Dante’s great metric invention was terza rima. This incomparable narrative form has stanzas of three lines (tercets) in which the first and third lines rhyme with each other, and the second lines rhyme with the first and third lines of the next tercet. The formula for terza rima may be written as follows: aba bcb cdc d... wxw xyx yzy z. Note that each canto begins with a pair of alternating rhymes but ends on a single line. The rhyme scheme also makes run-on lines (enjambement) infrequent in the poem, since the focus is upon rhymes at the end of lines. English, compared to Italian, is relatively impoverished with rhymes, and this explains in large measure why most attempts to repeat Dante’s terza rima have met with dismal failure in English translations.

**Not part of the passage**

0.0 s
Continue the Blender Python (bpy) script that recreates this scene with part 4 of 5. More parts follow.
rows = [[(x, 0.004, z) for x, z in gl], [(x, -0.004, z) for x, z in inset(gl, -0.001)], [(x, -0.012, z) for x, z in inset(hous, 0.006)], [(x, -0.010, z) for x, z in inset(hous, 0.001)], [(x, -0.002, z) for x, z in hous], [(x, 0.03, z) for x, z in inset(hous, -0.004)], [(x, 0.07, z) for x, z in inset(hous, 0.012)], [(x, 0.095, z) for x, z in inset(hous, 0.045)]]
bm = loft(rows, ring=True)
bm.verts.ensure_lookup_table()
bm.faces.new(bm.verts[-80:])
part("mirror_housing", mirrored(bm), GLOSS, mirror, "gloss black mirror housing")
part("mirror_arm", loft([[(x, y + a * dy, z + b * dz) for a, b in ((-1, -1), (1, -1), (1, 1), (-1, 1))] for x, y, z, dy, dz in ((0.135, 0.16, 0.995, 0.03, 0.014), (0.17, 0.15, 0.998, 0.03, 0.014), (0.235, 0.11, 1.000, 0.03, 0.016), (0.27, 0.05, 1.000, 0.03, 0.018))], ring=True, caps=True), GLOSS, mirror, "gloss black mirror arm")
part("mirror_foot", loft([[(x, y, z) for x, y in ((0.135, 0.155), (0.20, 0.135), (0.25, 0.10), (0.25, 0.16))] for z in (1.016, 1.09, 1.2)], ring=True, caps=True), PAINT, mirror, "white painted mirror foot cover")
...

The Trinitarian association with a rhyme scheme that relentlessly repeats itself in series of threes seems obvious. What is less obvious but probably also intended by Dante is that terza rima helped to protect his manuscripts from changes by scribes (either accidental or intentional) and eventually by proof-readers after the advent of printing. We may not have an autograph manuscript of The Divine Comedy, but even after the passage of six centuries, the text of Dante’s poem that has been established for us today represents an amazingly accurate version of what Dante must have written, thanks in part to the meter the poet invented.

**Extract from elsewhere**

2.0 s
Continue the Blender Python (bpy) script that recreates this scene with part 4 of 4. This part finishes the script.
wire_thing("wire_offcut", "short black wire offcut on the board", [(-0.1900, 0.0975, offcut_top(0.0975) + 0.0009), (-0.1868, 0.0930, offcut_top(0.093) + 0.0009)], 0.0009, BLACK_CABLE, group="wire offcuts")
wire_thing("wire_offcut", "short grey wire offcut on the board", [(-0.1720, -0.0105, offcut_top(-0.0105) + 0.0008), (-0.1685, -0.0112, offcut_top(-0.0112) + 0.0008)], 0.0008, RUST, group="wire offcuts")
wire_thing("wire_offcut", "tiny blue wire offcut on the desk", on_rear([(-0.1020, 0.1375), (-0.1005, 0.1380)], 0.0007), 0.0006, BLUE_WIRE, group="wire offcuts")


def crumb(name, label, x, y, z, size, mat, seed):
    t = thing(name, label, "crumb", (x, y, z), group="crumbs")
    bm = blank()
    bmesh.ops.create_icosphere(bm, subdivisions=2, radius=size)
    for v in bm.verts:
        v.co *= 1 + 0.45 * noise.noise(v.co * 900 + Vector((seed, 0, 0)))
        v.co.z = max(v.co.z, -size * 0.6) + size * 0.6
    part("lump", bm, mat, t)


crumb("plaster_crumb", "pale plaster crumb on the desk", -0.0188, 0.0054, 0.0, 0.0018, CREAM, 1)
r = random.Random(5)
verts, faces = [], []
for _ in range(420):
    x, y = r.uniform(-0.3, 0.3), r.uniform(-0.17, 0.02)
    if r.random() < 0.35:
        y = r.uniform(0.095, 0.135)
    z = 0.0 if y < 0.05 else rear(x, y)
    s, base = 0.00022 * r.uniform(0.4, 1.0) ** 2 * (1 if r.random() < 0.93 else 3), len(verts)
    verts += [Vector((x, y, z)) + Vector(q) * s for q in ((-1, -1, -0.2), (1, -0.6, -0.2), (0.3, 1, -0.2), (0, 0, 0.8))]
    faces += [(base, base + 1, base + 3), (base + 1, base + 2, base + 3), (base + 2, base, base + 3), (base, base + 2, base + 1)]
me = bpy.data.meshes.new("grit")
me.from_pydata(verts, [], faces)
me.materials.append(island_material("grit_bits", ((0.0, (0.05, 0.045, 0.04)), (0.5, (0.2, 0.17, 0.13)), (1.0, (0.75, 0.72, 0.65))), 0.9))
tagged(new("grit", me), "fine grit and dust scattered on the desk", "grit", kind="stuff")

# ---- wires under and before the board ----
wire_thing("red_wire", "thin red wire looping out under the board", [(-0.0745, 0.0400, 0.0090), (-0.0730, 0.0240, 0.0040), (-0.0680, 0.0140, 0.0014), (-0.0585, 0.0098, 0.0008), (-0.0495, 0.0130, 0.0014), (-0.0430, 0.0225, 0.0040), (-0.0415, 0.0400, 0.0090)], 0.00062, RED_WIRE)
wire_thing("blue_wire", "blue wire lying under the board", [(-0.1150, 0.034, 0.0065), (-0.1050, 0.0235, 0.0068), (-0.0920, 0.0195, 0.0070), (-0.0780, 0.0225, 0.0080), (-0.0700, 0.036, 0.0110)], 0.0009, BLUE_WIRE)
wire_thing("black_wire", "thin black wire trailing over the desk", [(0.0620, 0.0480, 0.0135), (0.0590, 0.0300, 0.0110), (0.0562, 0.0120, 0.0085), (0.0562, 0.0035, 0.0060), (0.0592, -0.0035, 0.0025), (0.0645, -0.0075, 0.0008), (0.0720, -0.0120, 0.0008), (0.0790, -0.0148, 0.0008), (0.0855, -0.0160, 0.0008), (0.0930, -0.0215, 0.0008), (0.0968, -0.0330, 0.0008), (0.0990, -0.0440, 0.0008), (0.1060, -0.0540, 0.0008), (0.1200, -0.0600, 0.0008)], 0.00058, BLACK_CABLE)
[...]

Dante’s Hell: Conception Geography, and Its System of Punisbments

Church doctrine in Dante’s time (as today) holds that Hell’s function is to punish for eternity human souls who died in mortal sin without a sincere confession of their faults that expresses repentance for their misdeeds. These miscreants do not qualify for the purifying punishments of Purgatory, where souls who do not die in mortal sin escape eternal damnation and suffer temporary expiation before receiving their blissful reward in Paradise. When Dante began his poem, he was certainly aware of biblical and classical views of the afterlife. In the Sheol of the Hebrew Old Testament and the Hades of classical antiquity, souls after death did not really receive retribution for their earthly sins or particularly attractive rewards for their earthly merits. But the Christian church, affirmed by the theology of such major writers as Augustine and Thomas Aquinas, conceived of Hell as a place where the good were separated from the evil, and deeds on earth were weighted and judged.